Scan the data for "time" and copy the lines it appears in.

--- start Supplied records ---

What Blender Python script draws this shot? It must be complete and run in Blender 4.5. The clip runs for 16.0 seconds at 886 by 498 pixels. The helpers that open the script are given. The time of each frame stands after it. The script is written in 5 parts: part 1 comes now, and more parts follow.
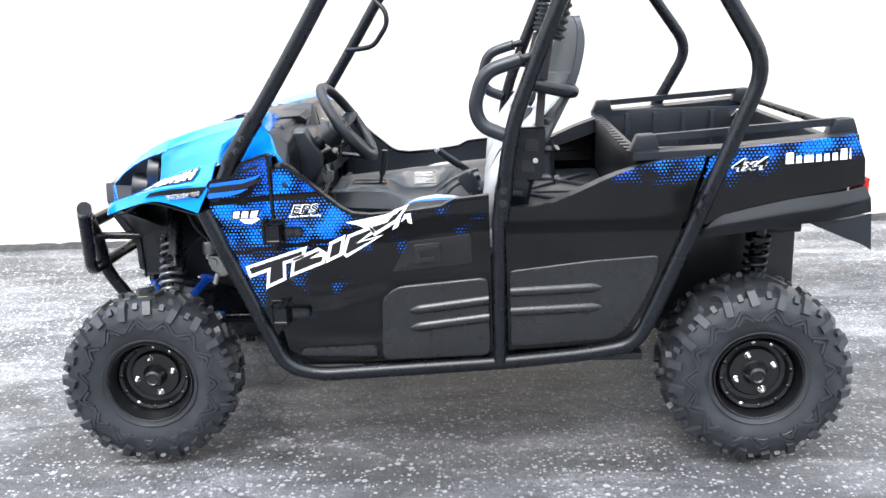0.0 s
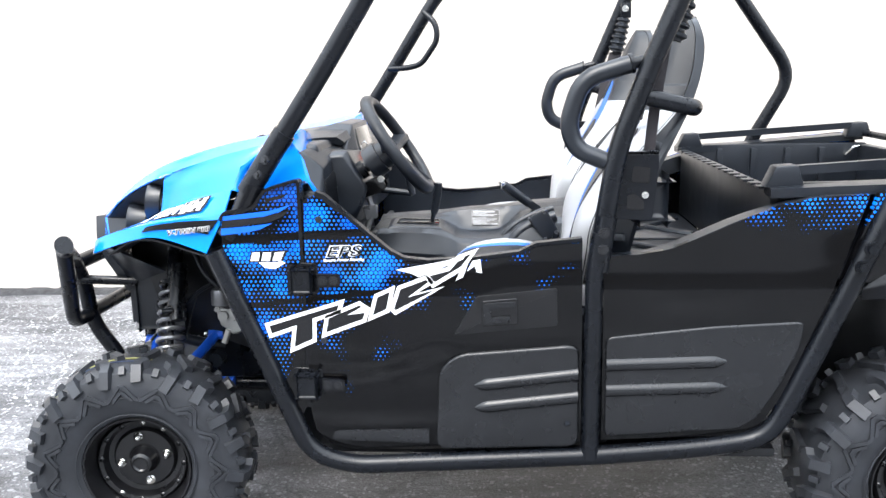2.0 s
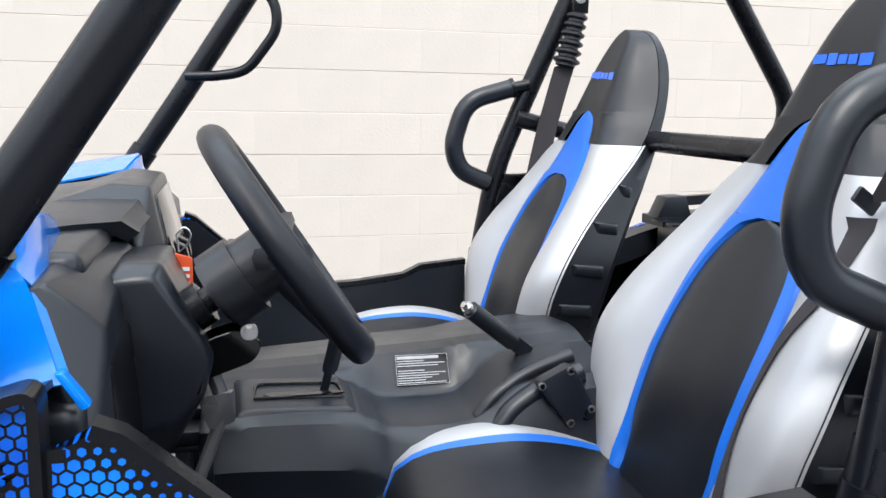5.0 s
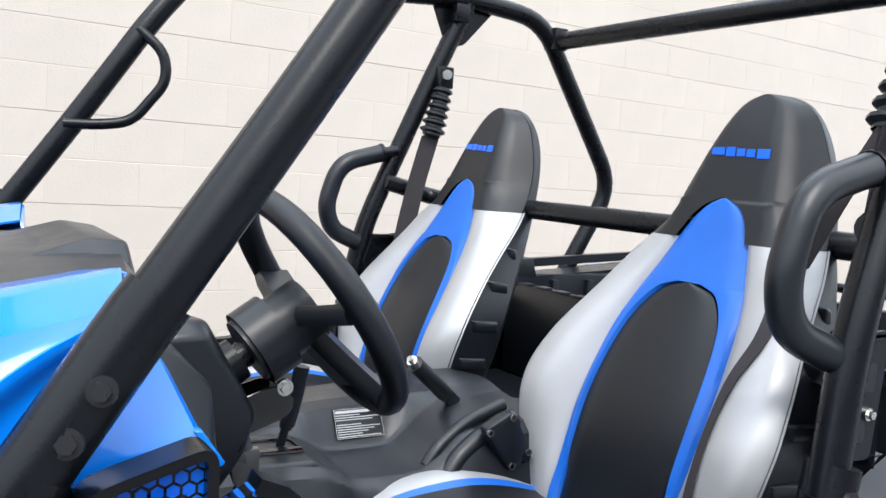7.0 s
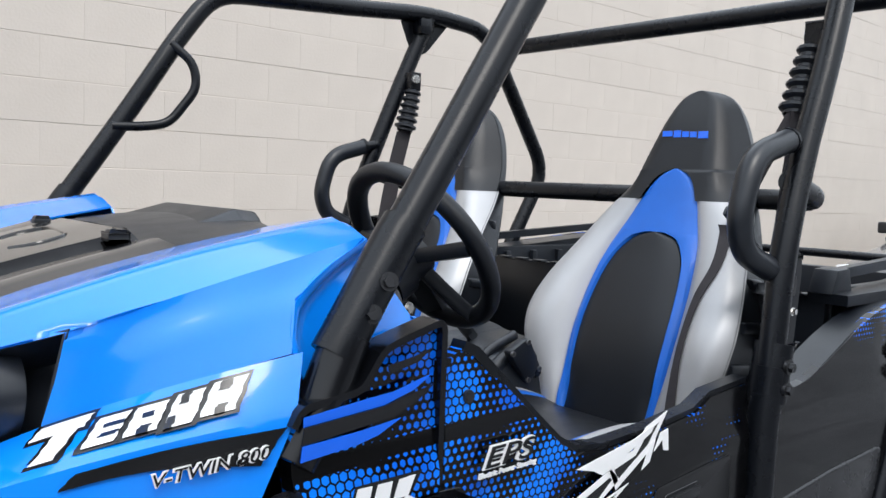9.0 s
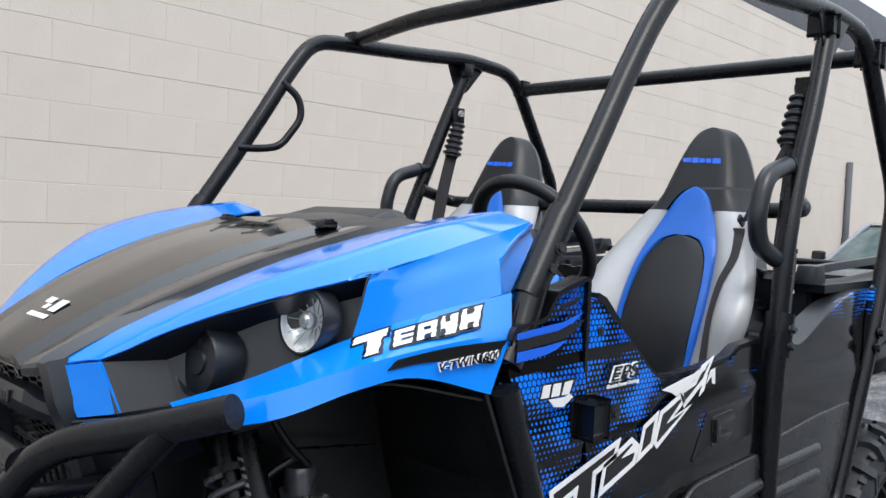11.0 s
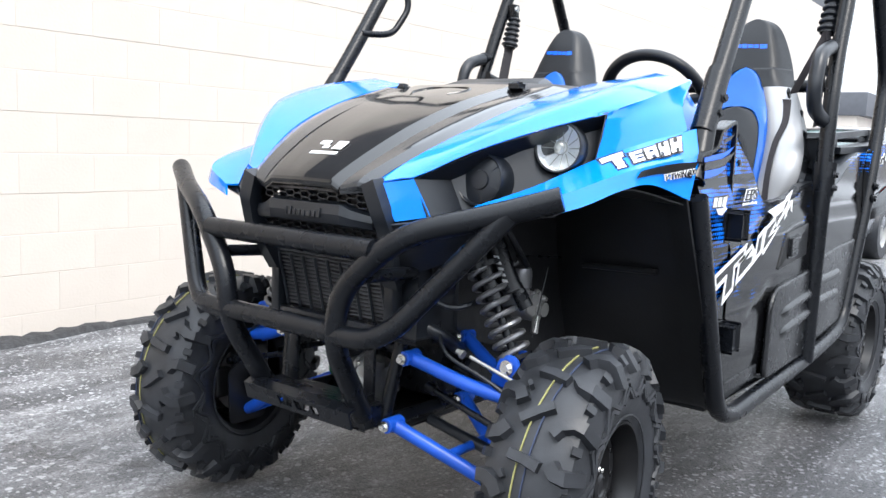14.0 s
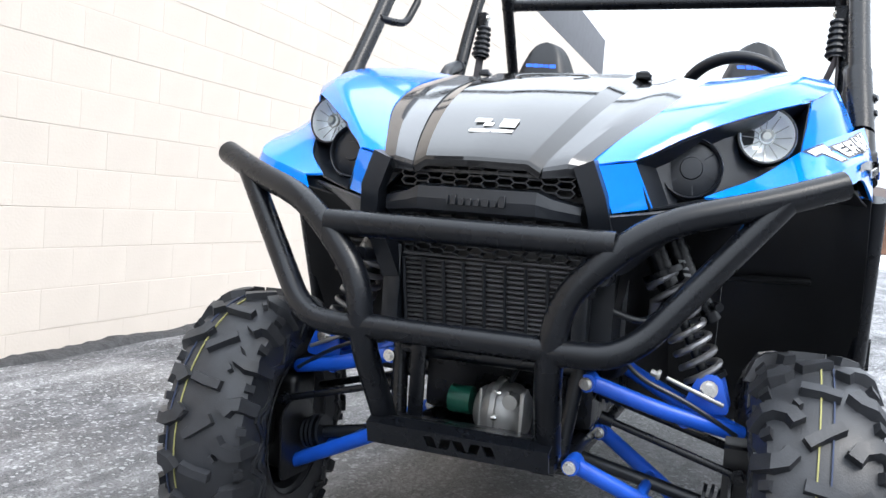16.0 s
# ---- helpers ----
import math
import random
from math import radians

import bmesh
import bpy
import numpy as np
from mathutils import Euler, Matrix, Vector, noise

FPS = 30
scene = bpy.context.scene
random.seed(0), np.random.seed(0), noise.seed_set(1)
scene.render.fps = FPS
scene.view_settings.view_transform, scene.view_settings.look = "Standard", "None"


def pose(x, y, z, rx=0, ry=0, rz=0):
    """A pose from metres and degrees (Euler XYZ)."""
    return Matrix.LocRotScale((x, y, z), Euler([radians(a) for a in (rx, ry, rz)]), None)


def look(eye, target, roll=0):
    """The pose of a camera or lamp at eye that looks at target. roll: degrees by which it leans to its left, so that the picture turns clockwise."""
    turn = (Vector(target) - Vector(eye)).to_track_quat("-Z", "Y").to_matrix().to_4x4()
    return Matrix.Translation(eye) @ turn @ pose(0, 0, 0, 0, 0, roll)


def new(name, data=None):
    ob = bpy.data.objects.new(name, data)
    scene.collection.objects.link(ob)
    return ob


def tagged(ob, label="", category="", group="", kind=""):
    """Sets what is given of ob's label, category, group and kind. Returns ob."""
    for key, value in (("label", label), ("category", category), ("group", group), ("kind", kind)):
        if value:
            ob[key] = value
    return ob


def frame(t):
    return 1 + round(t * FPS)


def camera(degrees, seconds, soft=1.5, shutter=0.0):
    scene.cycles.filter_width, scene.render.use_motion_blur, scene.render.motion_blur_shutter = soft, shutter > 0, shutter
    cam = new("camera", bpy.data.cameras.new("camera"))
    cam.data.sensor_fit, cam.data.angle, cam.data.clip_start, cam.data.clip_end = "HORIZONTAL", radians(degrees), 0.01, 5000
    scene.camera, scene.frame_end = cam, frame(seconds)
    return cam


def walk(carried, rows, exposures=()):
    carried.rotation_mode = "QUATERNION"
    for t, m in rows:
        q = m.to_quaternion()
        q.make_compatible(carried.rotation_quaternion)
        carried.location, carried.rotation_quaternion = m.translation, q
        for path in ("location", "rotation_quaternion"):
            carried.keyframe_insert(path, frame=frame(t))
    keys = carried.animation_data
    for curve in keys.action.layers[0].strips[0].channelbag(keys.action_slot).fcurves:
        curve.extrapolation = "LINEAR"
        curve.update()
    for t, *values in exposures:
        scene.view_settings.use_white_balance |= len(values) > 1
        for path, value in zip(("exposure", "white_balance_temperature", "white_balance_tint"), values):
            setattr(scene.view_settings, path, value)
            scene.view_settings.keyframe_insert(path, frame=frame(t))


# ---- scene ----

--- end Supplied records ---
--- start Supplied records ---

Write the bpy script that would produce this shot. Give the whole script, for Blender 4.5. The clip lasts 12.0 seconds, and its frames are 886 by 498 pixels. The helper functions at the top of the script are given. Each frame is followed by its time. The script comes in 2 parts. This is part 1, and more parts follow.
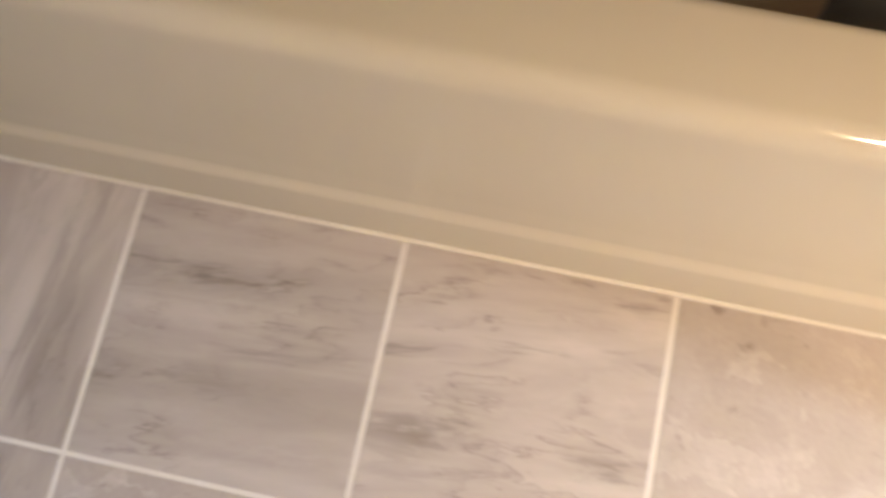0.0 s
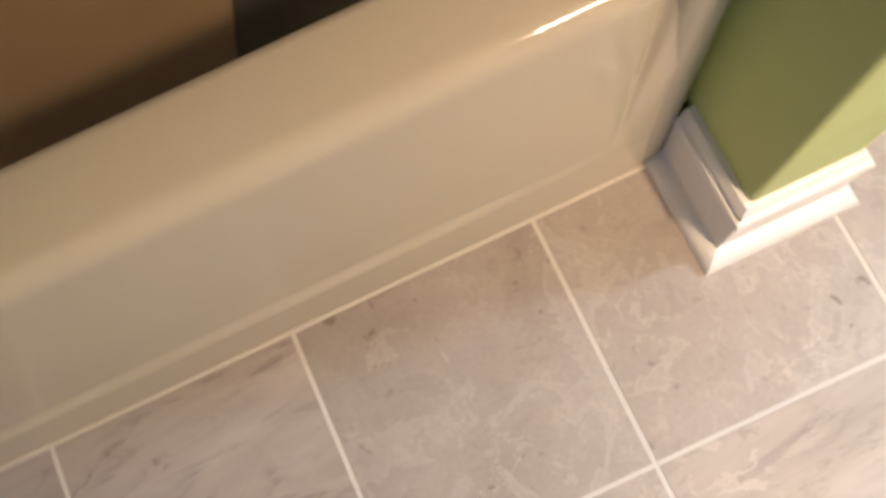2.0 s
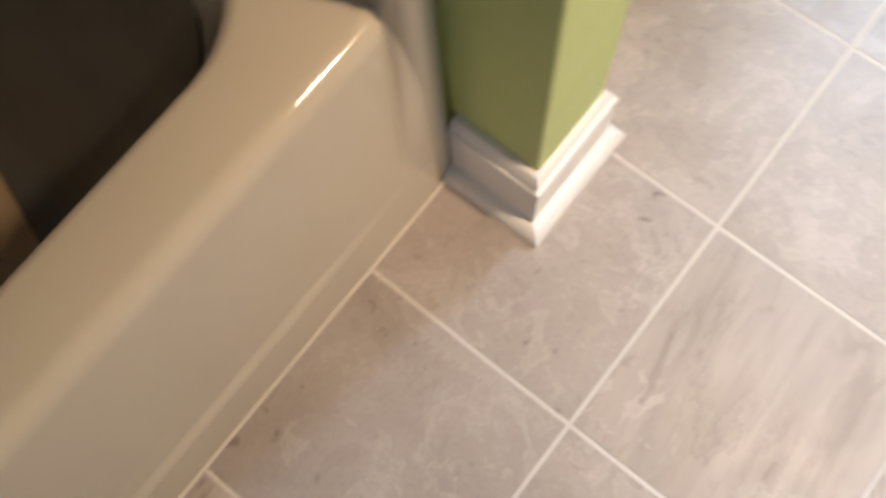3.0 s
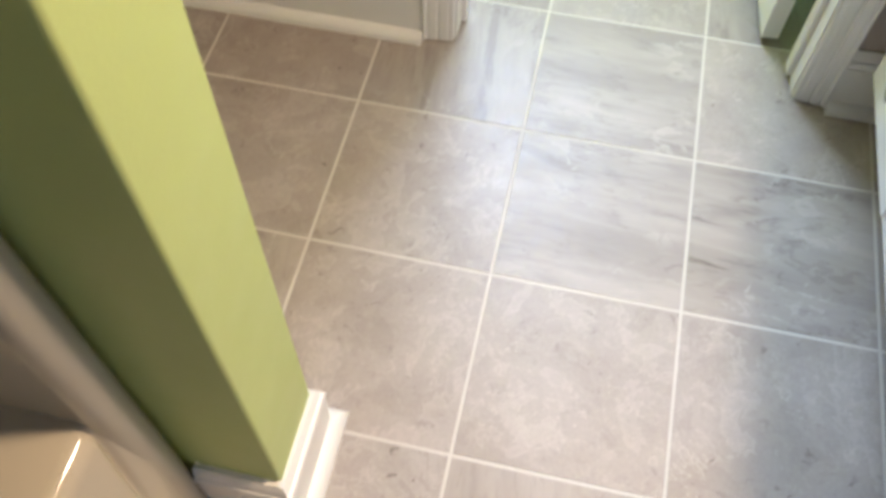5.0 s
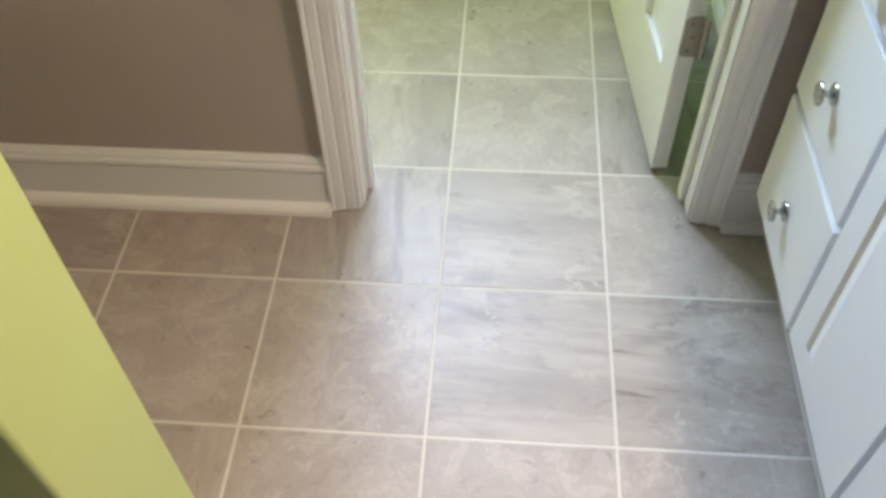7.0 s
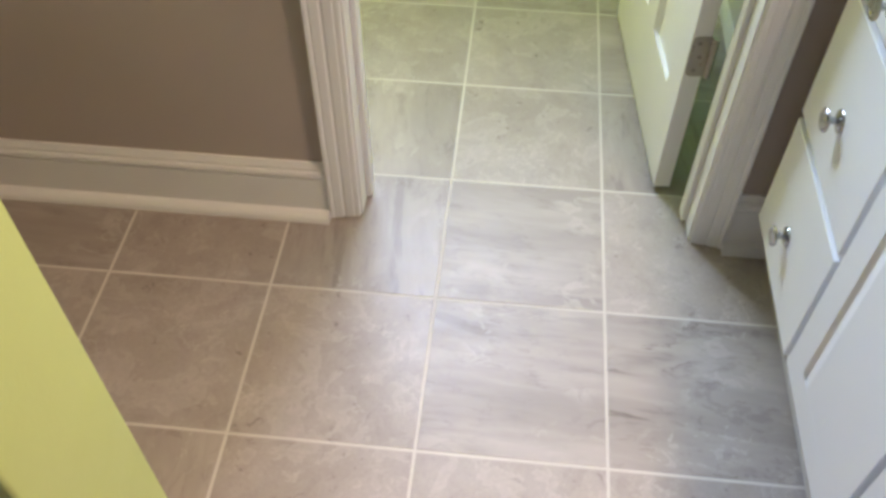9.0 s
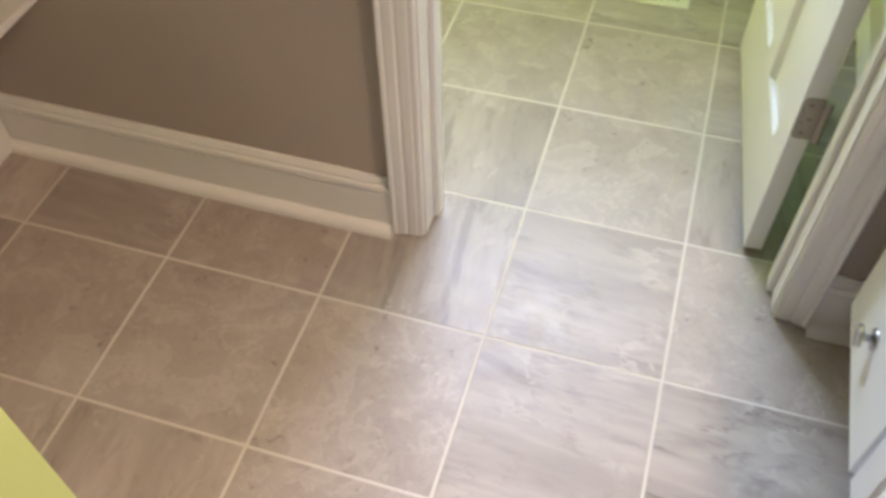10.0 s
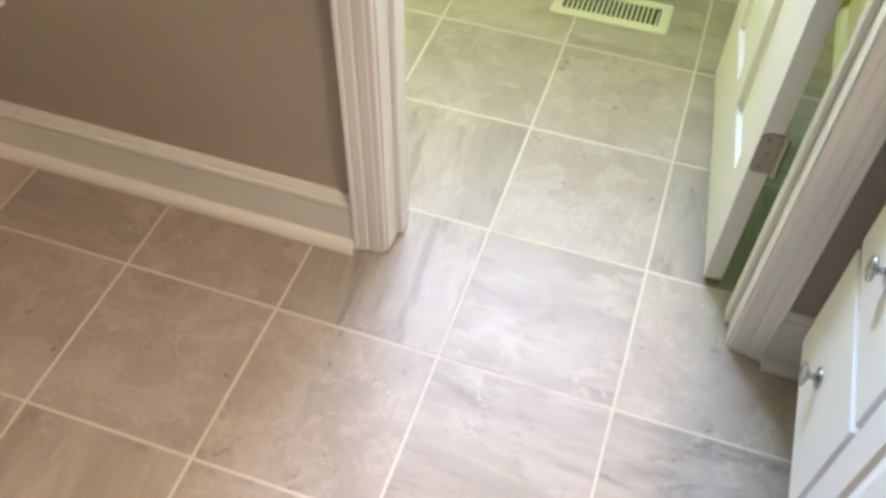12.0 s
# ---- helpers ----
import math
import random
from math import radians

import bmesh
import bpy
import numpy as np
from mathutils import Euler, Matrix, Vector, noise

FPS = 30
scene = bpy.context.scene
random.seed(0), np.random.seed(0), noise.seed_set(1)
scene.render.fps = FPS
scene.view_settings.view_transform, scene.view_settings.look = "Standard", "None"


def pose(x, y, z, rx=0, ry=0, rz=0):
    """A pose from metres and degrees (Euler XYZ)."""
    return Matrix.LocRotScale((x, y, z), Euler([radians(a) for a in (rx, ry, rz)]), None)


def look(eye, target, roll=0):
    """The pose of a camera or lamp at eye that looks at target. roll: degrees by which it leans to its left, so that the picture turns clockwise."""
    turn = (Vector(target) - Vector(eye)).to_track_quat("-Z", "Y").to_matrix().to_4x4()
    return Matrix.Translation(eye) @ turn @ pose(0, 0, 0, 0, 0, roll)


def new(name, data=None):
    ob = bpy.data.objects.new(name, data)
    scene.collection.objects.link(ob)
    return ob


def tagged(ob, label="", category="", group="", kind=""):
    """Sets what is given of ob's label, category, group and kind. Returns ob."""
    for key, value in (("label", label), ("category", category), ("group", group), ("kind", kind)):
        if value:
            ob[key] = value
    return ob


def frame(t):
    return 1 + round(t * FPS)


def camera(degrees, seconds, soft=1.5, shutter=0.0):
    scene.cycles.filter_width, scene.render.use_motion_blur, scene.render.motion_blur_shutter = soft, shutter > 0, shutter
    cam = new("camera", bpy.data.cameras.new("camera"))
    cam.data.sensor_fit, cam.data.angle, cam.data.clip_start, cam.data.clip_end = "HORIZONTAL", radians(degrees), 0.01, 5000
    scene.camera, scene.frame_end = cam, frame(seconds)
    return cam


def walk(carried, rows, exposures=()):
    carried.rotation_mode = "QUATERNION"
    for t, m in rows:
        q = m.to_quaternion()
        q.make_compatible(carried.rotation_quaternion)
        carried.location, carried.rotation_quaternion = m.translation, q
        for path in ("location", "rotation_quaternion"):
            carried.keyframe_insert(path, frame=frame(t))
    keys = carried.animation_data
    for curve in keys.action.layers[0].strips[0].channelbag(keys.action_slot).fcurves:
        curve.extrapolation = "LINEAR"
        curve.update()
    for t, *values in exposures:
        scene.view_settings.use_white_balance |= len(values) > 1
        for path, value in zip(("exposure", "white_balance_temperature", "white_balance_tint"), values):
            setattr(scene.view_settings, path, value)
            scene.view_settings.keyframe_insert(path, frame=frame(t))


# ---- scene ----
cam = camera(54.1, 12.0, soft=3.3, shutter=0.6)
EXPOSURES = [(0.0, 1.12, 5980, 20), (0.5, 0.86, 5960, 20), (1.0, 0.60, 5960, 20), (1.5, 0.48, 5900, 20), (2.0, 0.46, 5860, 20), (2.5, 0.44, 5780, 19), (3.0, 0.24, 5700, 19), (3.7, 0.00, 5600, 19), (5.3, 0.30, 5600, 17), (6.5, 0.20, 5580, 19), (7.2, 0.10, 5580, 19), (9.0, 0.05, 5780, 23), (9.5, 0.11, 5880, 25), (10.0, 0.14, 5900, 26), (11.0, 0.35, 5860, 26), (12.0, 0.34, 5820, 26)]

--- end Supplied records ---

§ Result for this task:
What Blender Python script draws this shot? It must be complete and run in Blender 4.5. The clip runs for 16.0 seconds at 886 by 498 pixels. The helpers that open the script are given. The time of each frame stands after it. The script is written in 5 parts: part 1 comes now, and more parts follow.
Write the bpy script that would produce this shot. Give the whole script, for Blender 4.5. The clip lasts 12.0 seconds, and its frames are 886 by 498 pixels. The helper functions at the top of the script are given. Each frame is followed by its time. The script comes in 2 parts. This is part 1, and more parts follow.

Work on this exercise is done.